> [DATA EXTRACT]:
——————————

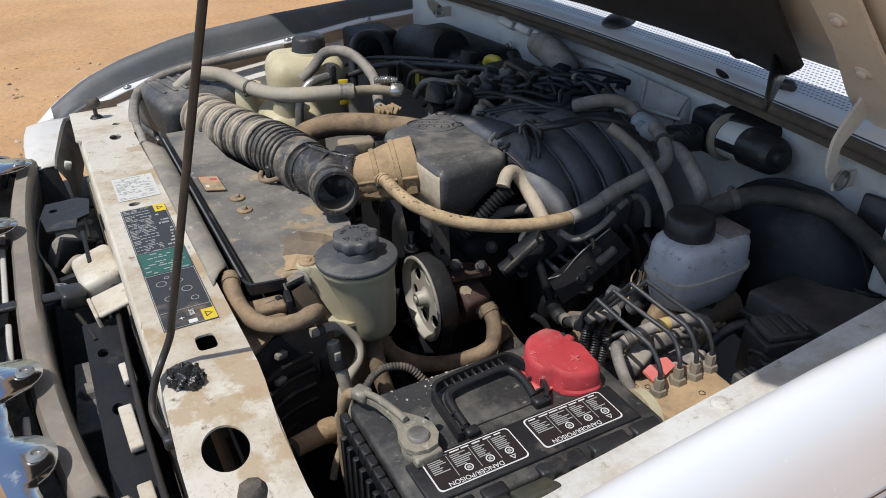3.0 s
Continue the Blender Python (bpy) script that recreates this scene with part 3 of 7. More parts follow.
def lamp_panel():
    """The cream panel between fender nose and radiator support."""
    ys = (-0.70, -0.66, -0.62, -0.56, -0.50, -0.44)
    zs = (0.868, 0.885, 0.895, 0.899, 0.900, 0.898)
    fx = (-0.090, -0.094, -0.098, -0.104, -0.108, -0.112)
    rx = (-0.010, -0.020, -0.034, -0.050, -0.060, -0.069)
    def row(k, up):
        return [(a + (b - a) * k, y, z + up) for a, b, y, z in zip(fx, rx, ys, zs)]
    t = ob = part("headlamp_panel", loft([row(0, -0.006), row(0.08, 0), row(0.5, 0.004), row(0.94, 0.004), row(1, 0)]), support_paint, support_thing, "cream headlamp mounting panel")
    solid(ob, 0.003)
    part("fold", loft([row(1, 0), [(x + 0.004, y, 0.80) for x, y, z in row(1, 0)]]), support_paint, t)
    part("end_fold", loft([[row(k, 0)[-1] for k in (0, 0.5, 1)], [(row(k, 0)[-1][0], row(k, 0)[-1][1] + 0.012, 0.84) for k in (0, 0.5, 1)]]), support_paint, t)
    return t



# ---- radiator support ----
def support_rise(x, y):
    return lerp([(-0.66, -0.040), (-0.52, -0.035), (-0.41, 0.0), (0.33, 0.0), (0.345, -0.006), (0.42, -0.026), (0.62, -0.040)], y)


def radiator_support():
    t = thing("radiator_support", "cream painted radiator support panel stained with dried mud", "panel", (0.02, 0.0, 0.55))
    outline = [(-0.026, -0.64), (0.088, -0.64), (0.088, -0.60), (0.067, -0.535), (0.064, -0.46), (0.069, -0.38), (0.068, -0.06), (0.066, 0.10), (0.062, 0.20), (0.060, 0.342), (0.068, 0.35), (0.074, 0.60),
               (-0.026, 0.60), (-0.030, 0.35), (-0.020, 0.345), (-0.020, -0.06), (-0.021, -0.36), (-0.026, -0.46)]
    holes = [ring(0.014, -0.462, 0.0205, 0.0222, 36), [(0.032 + 0.0100 * math.copysign(abs(math.cos(a)) ** 0.45, math.cos(a)), -0.322 + 0.0135 * math.copysign(abs(math.sin(a)) ** 0.45, math.sin(a))) for a in [math.pi / 12 * (i + 0.5) for i in range(24)]], ring(0.030, 0.319, 0.0095, 0.013, 16), ring(0.018, 0.042, 0.008, 0.006, 16), ring(0.047, -0.600, 0.011, 0.009, 16), ring(0.045, 0.47, 0.007, 0.008, 12)]
    cuts = [-0.58, -0.52, -0.44, -0.41, -0.40, -0.2, 0.0, 0.2, 0.33, 0.345, 0.42, 0.5]
    part("top_panel", plate(outline, holes, 0.953, 0.0025, cuts, support_rise), support_paint, t, smooth=30)
    front = [[(-0.0205, y, 0.951 + support_rise(0, y)) for y in ys] for ys in [[-0.64, -0.52, -0.41, -0.2, 0.0, 0.2, 0.33, 0.42, 0.6]]]
    drop = [[(p[0] - 0.004, p[1], p[2] - 0.012) for p in front[0]], [(p[0] - 0.004, p[1], p[2] - 0.055) for p in front[0]], [(p[0] + 0.016, p[1], p[2] - 0.06) for p in front[0]]]
    f = part("front_flange", loft(front + drop), support_paint, t)
    solid(f, 0.002)
    rear = [[(0.066, y, 0.951 + support_rise(0, y)) for y in (-0.60, -0.52, -0.41, -0.2, 0.0, 0.2, 0.34)], [(0.068, y, 0.925 + support_rise(0, y)) for y in (-0.60, -0.52, -0.41, -0.2, 0.0, 0.2, 0.34)]]
    r = part("rear_flange", loft(rear), support_paint, t)
    solid(r, 0.002)
    for y0 in (-0.50, 0.45):
        part("side_wall", box((0.02, y0 - 0.1 if y0 < 0 else y0 + 0.1, 0.70), (0.05, 0.05, 0.42), 0.006), firewall_paint, t)
    return t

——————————

> [SET EXERCISE]: Reproduce the data verbatim. Do not carry any picture into the copy.

> [RESULT]:
3.0 s
Continue the Blender Python (bpy) script that recreates this scene with part 3 of 7. More parts follow.
def lamp_panel():
    """The cream panel between fender nose and radiator support."""
    ys = (-0.70, -0.66, -0.62, -0.56, -0.50, -0.44)
    zs = (0.868, 0.885, 0.895, 0.899, 0.900, 0.898)
    fx = (-0.090, -0.094, -0.098, -0.104, -0.108, -0.112)
    rx = (-0.010, -0.020, -0.034, -0.050, -0.060, -0.069)
    def row(k, up):
        return [(a + (b - a) * k, y, z + up) for a, b, y, z in zip(fx, rx, ys, zs)]
    t = ob = part("headlamp_panel", loft([row(0, -0.006), row(0.08, 0), row(0.5, 0.004), row(0.94, 0.004), row(1, 0)]), support_paint, support_thing, "cream headlamp mounting panel")
    solid(ob, 0.003)
    part("fold", loft([row(1, 0), [(x + 0.004, y, 0.80) for x, y, z in row(1, 0)]]), support_paint, t)
    part("end_fold", loft([[row(k, 0)[-1] for k in (0, 0.5, 1)], [(row(k, 0)[-1][0], row(k, 0)[-1][1] + 0.012, 0.84) for k in (0, 0.5, 1)]]), support_paint, t)
    return t



# ---- radiator support ----
def support_rise(x, y):
    return lerp([(-0.66, -0.040), (-0.52, -0.035), (-0.41, 0.0), (0.33, 0.0), (0.345, -0.006), (0.42, -0.026), (0.62, -0.040)], y)


def radiator_support():
    t = thing("radiator_support", "cream painted radiator support panel stained with dried mud", "panel", (0.02, 0.0, 0.55))
    outline = [(-0.026, -0.64), (0.088, -0.64), (0.088, -0.60), (0.067, -0.535), (0.064, -0.46), (0.069, -0.38), (0.068, -0.06), (0.066, 0.10), (0.062, 0.20), (0.060, 0.342), (0.068, 0.35), (0.074, 0.60),
               (-0.026, 0.60), (-0.030, 0.35), (-0.020, 0.345), (-0.020, -0.06), (-0.021, -0.36), (-0.026, -0.46)]
    holes = [ring(0.014, -0.462, 0.0205, 0.0222, 36), [(0.032 + 0.0100 * math.copysign(abs(math.cos(a)) ** 0.45, math.cos(a)), -0.322 + 0.0135 * math.copysign(abs(math.sin(a)) ** 0.45, math.sin(a))) for a in [math.pi / 12 * (i + 0.5) for i in range(24)]], ring(0.030, 0.319, 0.0095, 0.013, 16), ring(0.018, 0.042, 0.008, 0.006, 16), ring(0.047, -0.600, 0.011, 0.009, 16), ring(0.045, 0.47, 0.007, 0.008, 12)]
    cuts = [-0.58, -0.52, -0.44, -0.41, -0.40, -0.2, 0.0, 0.2, 0.33, 0.345, 0.42, 0.5]
    part("top_panel", plate(outline, holes, 0.953, 0.0025, cuts, support_rise), support_paint, t, smooth=30)
    front = [[(-0.0205, y, 0.951 + support_rise(0, y)) for y in ys] for ys in [[-0.64, -0.52, -0.41, -0.2, 0.0, 0.2, 0.33, 0.42, 0.6]]]
    drop = [[(p[0] - 0.004, p[1], p[2] - 0.012) for p in front[0]], [(p[0] - 0.004, p[1], p[2] - 0.055) for p in front[0]], [(p[0] + 0.016, p[1], p[2] - 0.06) for p in front[0]]]
    f = part("front_flange", loft(front + drop), support_paint, t)
    solid(f, 0.002)
    rear = [[(0.066, y, 0.951 + support_rise(0, y)) for y in (-0.60, -0.52, -0.41, -0.2, 0.0, 0.2, 0.34)], [(0.068, y, 0.925 + support_rise(0, y)) for y in (-0.60, -0.52, -0.41, -0.2, 0.0, 0.2, 0.34)]]
    r = part("rear_flange", loft(rear), support_paint, t)
    solid(r, 0.002)
    for y0 in (-0.50, 0.45):
        part("side_wall", box((0.02, y0 - 0.1 if y0 < 0 else y0 + 0.1, 0.70), (0.05, 0.05, 0.42), 0.006), firewall_paint, t)
    return t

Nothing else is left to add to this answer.